Angelina Jolie says she's 'not enjoying being single'

Hollywood star Angelina Jolie says she's had a "difficult" time since splitting from Brad Pitt last year.

She told the Telegraph: "It's been difficult. I don't enjoy being single. It's not something I wanted. There's nothing nice about it. It's just hard."

In another interview with Australia's Sydney Morning Herald, she said she had spent much of the last year "just taking care of my children".

"I can't pretend this isn't a tough time in my life," she added.

"But I'm trying to get through it by just moving forward and knowing it's part of being human.

"Maybe sometimes it appears I am pulling it all together, but really in fact I am just trying to get through my days.

"I will eventually balance more and do more work, but because of family issues it's been extremely tough."

The actress turned director has been giving interviews about First They Killed My Father, a fact-based drama that premieres on Netflix this month.

Set in 1970s Cambodia, it tells of the survival of activist and lecturer Loung Ung under Khmer Rouge leader Pol Pot.

In another interview with The Hollywood Reporter, the 42-year-old said she had been "needed at home" and would go back to work "when I feel it's time".

The star said she would do some acting first, because she didn't "have anything to direct that I feel passionate about like" her latest film.

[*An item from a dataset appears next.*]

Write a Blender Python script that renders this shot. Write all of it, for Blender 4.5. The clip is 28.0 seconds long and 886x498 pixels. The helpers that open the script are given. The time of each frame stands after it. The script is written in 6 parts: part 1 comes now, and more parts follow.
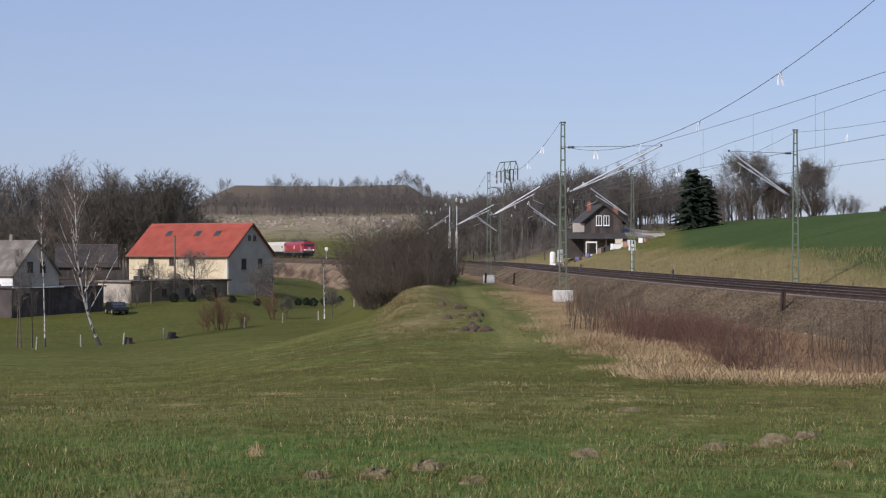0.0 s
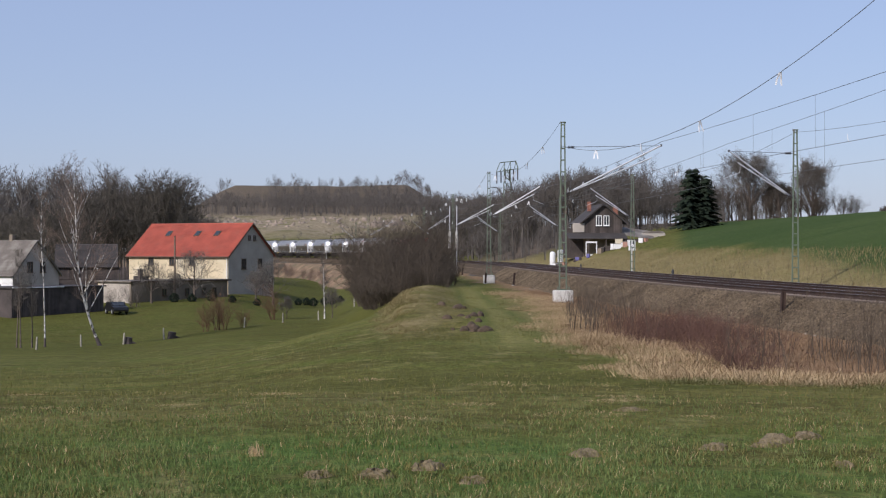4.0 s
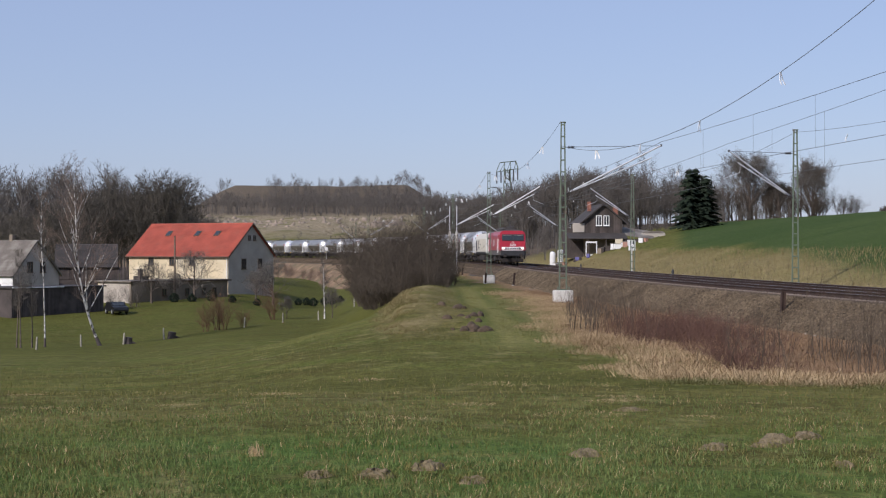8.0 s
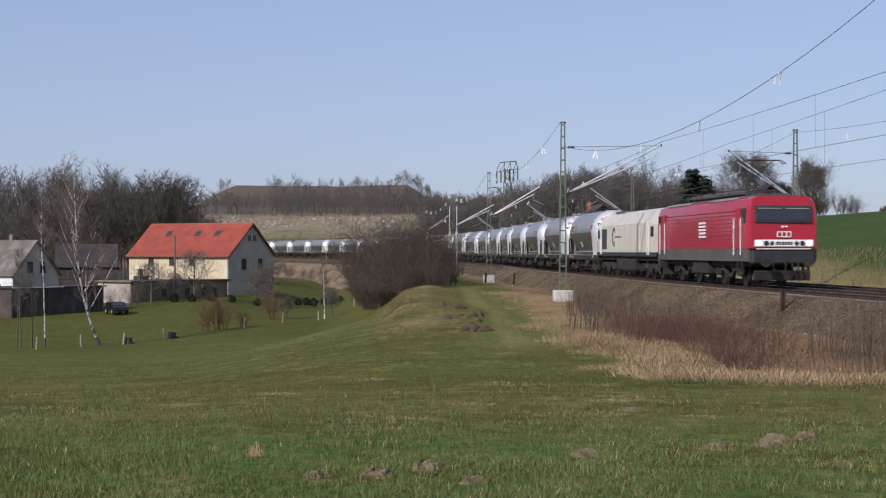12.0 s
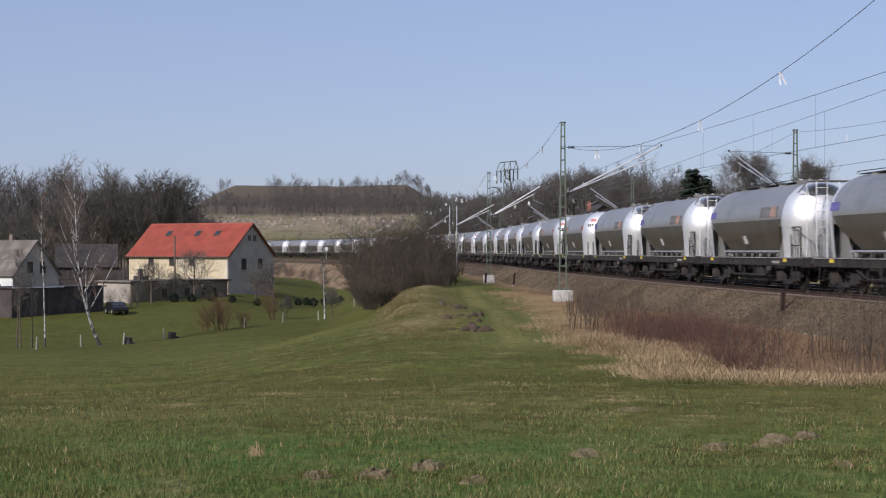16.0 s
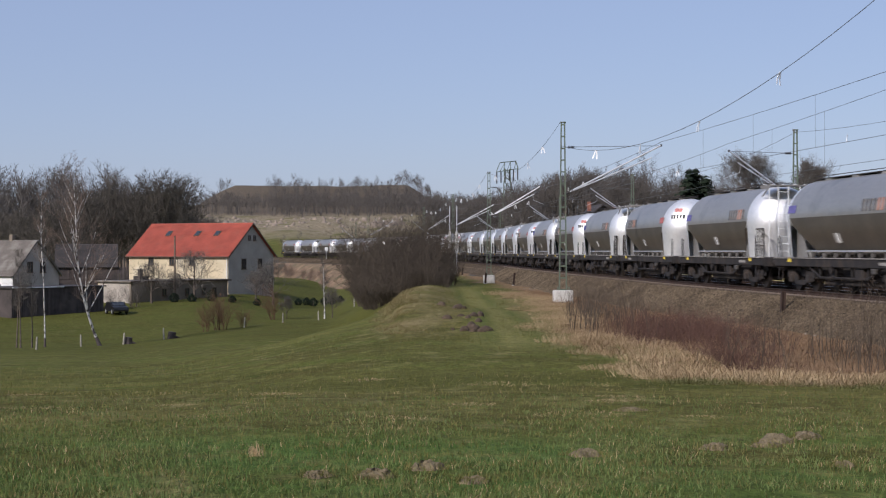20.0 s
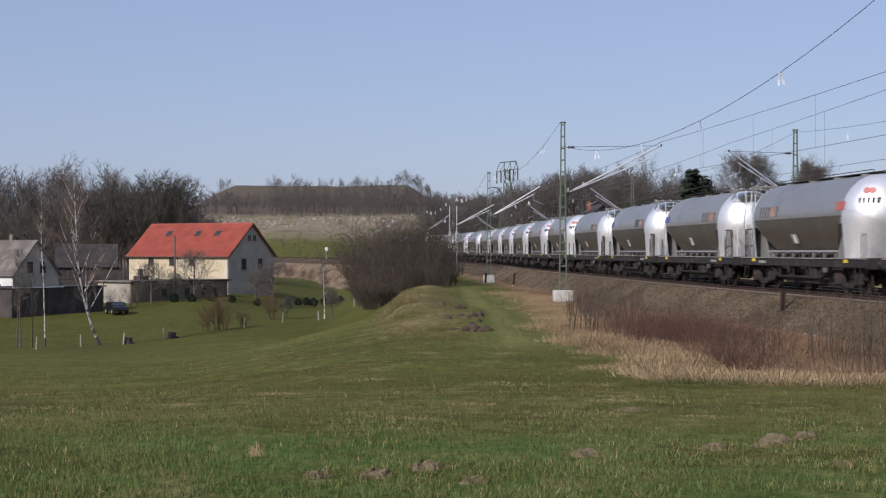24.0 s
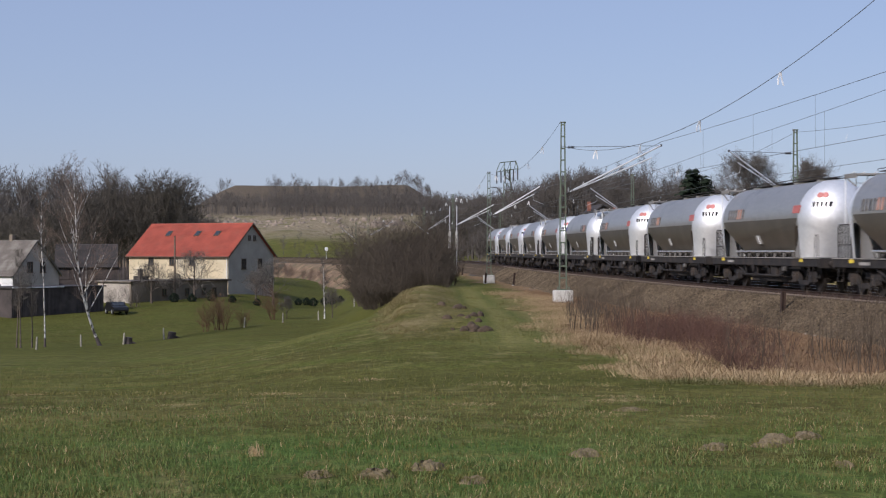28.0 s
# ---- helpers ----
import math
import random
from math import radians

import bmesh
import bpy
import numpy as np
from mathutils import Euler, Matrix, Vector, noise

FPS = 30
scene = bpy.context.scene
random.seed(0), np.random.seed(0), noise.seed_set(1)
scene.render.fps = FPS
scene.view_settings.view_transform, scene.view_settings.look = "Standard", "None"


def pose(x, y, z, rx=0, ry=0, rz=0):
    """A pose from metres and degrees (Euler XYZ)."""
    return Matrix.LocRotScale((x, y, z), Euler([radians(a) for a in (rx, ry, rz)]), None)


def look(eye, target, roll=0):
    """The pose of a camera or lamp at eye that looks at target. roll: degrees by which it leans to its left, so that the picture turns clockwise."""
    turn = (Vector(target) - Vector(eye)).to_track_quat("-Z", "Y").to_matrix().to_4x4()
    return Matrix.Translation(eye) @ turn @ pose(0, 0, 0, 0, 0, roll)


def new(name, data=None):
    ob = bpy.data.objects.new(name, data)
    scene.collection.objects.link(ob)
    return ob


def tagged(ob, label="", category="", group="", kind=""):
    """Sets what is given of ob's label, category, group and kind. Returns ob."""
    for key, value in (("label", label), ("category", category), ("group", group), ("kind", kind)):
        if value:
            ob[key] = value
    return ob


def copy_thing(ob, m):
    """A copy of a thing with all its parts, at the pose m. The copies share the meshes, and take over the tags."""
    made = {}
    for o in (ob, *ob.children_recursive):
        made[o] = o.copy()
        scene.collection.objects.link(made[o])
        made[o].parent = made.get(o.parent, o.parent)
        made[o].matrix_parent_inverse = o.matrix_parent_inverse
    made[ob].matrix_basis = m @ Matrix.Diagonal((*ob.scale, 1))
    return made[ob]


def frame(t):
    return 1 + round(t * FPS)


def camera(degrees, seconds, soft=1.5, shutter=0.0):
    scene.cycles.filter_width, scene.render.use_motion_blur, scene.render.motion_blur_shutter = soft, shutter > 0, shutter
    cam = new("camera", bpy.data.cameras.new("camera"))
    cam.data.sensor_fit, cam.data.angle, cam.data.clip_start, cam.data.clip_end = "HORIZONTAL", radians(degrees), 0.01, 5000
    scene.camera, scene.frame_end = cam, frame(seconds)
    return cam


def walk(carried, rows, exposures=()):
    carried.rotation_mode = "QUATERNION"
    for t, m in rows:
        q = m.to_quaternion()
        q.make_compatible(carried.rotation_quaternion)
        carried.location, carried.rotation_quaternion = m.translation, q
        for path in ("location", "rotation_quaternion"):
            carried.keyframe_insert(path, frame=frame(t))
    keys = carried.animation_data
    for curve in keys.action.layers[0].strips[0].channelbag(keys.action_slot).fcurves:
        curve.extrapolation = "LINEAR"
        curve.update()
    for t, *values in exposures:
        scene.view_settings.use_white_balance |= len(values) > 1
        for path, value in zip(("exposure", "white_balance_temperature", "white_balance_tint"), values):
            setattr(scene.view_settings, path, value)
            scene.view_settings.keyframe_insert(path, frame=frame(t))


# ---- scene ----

# ---------------------------------------------------------------- camera
cam = camera(32.4, 28.0, soft=1.2, shutter=0.25)
EYE = (0.0, 0.0, 1.5)
AIM = (0.0, 1000.0, 3.0)
walk(cam, [(0.0, look(EYE, AIM)), (28.0, look(EYE, AIM))], exposures=((0.0, 0.05, 6050, 20), (11.0, 0.01, 6050, 20), (15.0, -0.04, 6050, 20), (28.0, -0.08, 6050, 20)))

# ---------------------------------------------------------------- light
SUN_DIR = Vector((-0.64, -0.73, 0.60)).normalized()
world = bpy.data.worlds.new("sky")
scene.world = world
world.use_nodes = True
wn = world.node_tree.nodes
sky = wn.new("ShaderNodeTexSky")
sky.sky_type = "NISHITA"
sky.sun_disc = False
sky.sun_elevation = math.asin(SUN_DIR.z)
sky.sun_rotation = math.atan2(SUN_DIR.x, SUN_DIR.y)
sky.altitude = 300
sky.air_density = 1.0
sky.dust_density = 1.0
sky.ozone_density = 1.9
wn["Background"].inputs["Strength"].default_value = 0.104
haze = wn.new("ShaderNodeMix")
haze.data_type = "RGBA"
haze.inputs["Factor"].default_value = 0.55
haze.inputs["B"].default_value = (3.80, 4.62, 6.20, 1.0)
world.node_tree.links.new(sky.outputs[0], haze.inputs["A"])
world.node_tree.links.new(haze.outputs["Result"], wn["Background"].inputs["Color"])
sun_data = bpy.data.lights.new("sun", "SUN")
sun_data.energy = 3.8
sun_data.angle = radians(0.6)
sun_data.color = (1.0, 0.945, 0.82)
sun = new("sun", sun_data)
sun.matrix_world = look(SUN_DIR * 100, (0, 0, 0))


# ---------------------------------------------------------------- materials
def mat(name, color, rough=0.8, metal=0.0, spread=0.15, size=1.0, bump=0.15, grain=12.0, tint=None, emit=0.0, coat=0.0, spots=None, per_piece=0.0, streak=None, brushed=None):
    """Base colour with two scales of variation, a fine relief and, with spots, patches of a second colour."""
    m = bpy.data.materials.new(name)
    m.use_nodes = True
    n, k = m.node_tree.nodes, m.node_tree.links
    b = n["Principled BSDF"]
    b.inputs["Roughness"].default_value = rough
    b.inputs["Metallic"].default_value = metal
    b.inputs["Coat Weight"].default_value = coat
    tc = n.new("ShaderNodeTexCoord")
    at = tc.outputs["Object"]
    if streak:
        mp = n.new("ShaderNodeMapping")
        mp.inputs["Scale"].default_value = streak
        k.new(at, mp.inputs["Vector"])
        at = mp.outputs["Vector"]
    big = n.new("ShaderNodeTexNoise")
    big.inputs["Scale"].default_value = size
    big.inputs["Detail"].default_value = 5
    fine = n.new("ShaderNodeTexNoise")
    fine.inputs["Scale"].default_value = grain
    fine.inputs["Detail"].default_value = 6
    fine.inputs["Roughness"].default_value = 0.65
    k.new(at, big.inputs["Vector"])
    k.new(at, fine.inputs["Vector"])
    c = Vector(color)
    t2 = Vector(tint) if tint else c * (1 + spread)
    ramp = n.new("ShaderNodeMix")
    ramp.data_type = "RGBA"
    ramp.inputs["A"].default_value = (*(c * (1 - spread)), 1)
    ramp.inputs["B"].default_value = (*t2, 1)
    rm = n.new("ShaderNodeMapRange")
    rm.inputs["From Min"].default_value = 0.32
    rm.inputs["From Max"].default_value = 0.68
    k.new(big.outputs["Fac"], rm.inputs["Value"])
    k.new(rm.outputs["Result"], ramp.inputs["Factor"])
    out = ramp.outputs["Result"]
    g = n.new("ShaderNodeMix")
    g.data_type = "RGBA"
    g.blend_type = "MULTIPLY"
    g.inputs["Factor"].default_value = 1.0
    gm = n.new("ShaderNodeMapRange")
    gm.inputs["From Min"].default_value = 0.25
    gm.inputs["From Max"].default_value = 0.75
    gm.inputs["To Min"].default_value = 1 - spread * 1.3
    gm.inputs["To Max"].default_value = 1 + spread * 1.3
    k.new(fine.outputs["Fac"], gm.inputs["Value"])
    k.new(out, g.inputs["A"])
    k.new(gm.outputs["Result"], g.inputs["B"])
    out = g.outputs["Result"]
    if spots:
        col, scl, lo, hi = spots
        sp = n.new("ShaderNodeTexNoise")
        sp.inputs["Scale"].default_value = scl
        sp.inputs["Detail"].default_value = 7
        k.new(tc.outputs["Object"], sp.inputs["Vector"])
        sr = n.new("ShaderNodeMapRange")
        sr.inputs["From Min"].default_value = lo
        sr.inputs["From Max"].default_value = hi
        k.new(sp.outputs["Fac"], sr.inputs["Value"])
        sm = n.new("ShaderNodeMix")
        sm.data_type = "RGBA"
        sm.inputs["B"].default_value = (*col, 1)
        k.new(out, sm.inputs["A"])
        k.new(sr.outputs["Result"], sm.inputs["Factor"])
        out = sm.outputs["Result"]
    if per_piece:
        oi = n.new("ShaderNodeObjectInfo")
        pm = n.new("ShaderNodeMapRange")
        pm.inputs["To Min"].default_value = 1 - per_piece
        pm.inputs["To Max"].default_value = 1 + per_piece
        k.new(oi.outputs["Random"], pm.inputs["Value"])
        pg = n.new("ShaderNodeMix")
        pg.data_type = "RGBA"
        pg.blend_type = "MULTIPLY"
        pg.inputs["Factor"].default_value = 1.0
        k.new(out, pg.inputs["A"])
        k.new(pm.outputs["Result"], pg.inputs["B"])
        out = pg.outputs["Result"]
    k.new(out, b.inputs["Base Color"])
    rr = n.new("ShaderNodeMapRange")
    rr.inputs["To Min"].default_value = max(0.05, rough - 0.08)
    rr.inputs["To Max"].default_value = min(1.0, rough + 0.08)
    k.new(fine.outputs["Fac"], rr.inputs["Value"])
    k.new(rr.outputs["Result"], b.inputs["Roughness"])
    if bump:
        bp = n.new("ShaderNodeBump")
        bp.inputs["Strength"].default_value = bump
        bp.inputs["Distance"].default_value = 0.02
        k.new(fine.outputs["Fac"], bp.inputs["Height"])
        k.new(bp.outputs["Normal"], b.inputs["Normal"])
    if brushed:
        tn = n.new("ShaderNodeTangent")
        tn.direction_type = "RADIAL"
        tn.axis = brushed[0]
        b.inputs["Anisotropic"].default_value = 0.85
        b.inputs["Anisotropic Rotation"].default_value = brushed[1]
        k.new(tn.outputs["Tangent"], b.inputs["Tangent"])
    if emit:
        b.inputs["Emission Color"].default_value = (*color, 1)
        b.inputs["Emission Strength"].default_value = emit
    return m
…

Jolie said her first role after taking time off would "most likely" be the sequel to her 2014 fantasy Maleficent.

First They Killed My Father had its premiere this weekend at the Telluride Film Festival in Colorado.

A few reviews have started to trickle through, among them a positive one from The Hollywood Reporter's Scott Feinberg.

FIRST THEY KILLED MY FATHER is Angelina Jolie's best directorial effort yet. Might well be a contender beyond the foreign language category.
— Scott Feinberg (@ScottFeinberg) September 2, 2017

In contrast, his film critic colleague Stephen Farber was a bit lukewarm.

The film, he said, was "a well-crafted labour of love that certainly will educate some viewers about the tragic history of Cambodia during the 1970s".

"What the film doesn't have is the visceral impact that would take it from a well-intentioned treatise to a searing work of art," he wrote.

Writing in Variety, Peter Debruge also had mixed feelings.

"Angelina Jolie teams with [producer] Rithy Panh to honour Cambodia with an earnest, impressively cinematic saga that really ought to be more compelling," he wrote.

The Netflix film - Jolie's fifth as a director - has not been without controversy, having generated criticism over her description of its casting process.

In a Vanity Fair interview, Jolie described how directors had played a game which involved giving money to poor children then taking it away.

Jolie subsequently said it was "false and upsetting" that people had misinterpreted her description of how the roles were cast.

Vanity Fair responded by saying it stood by its story.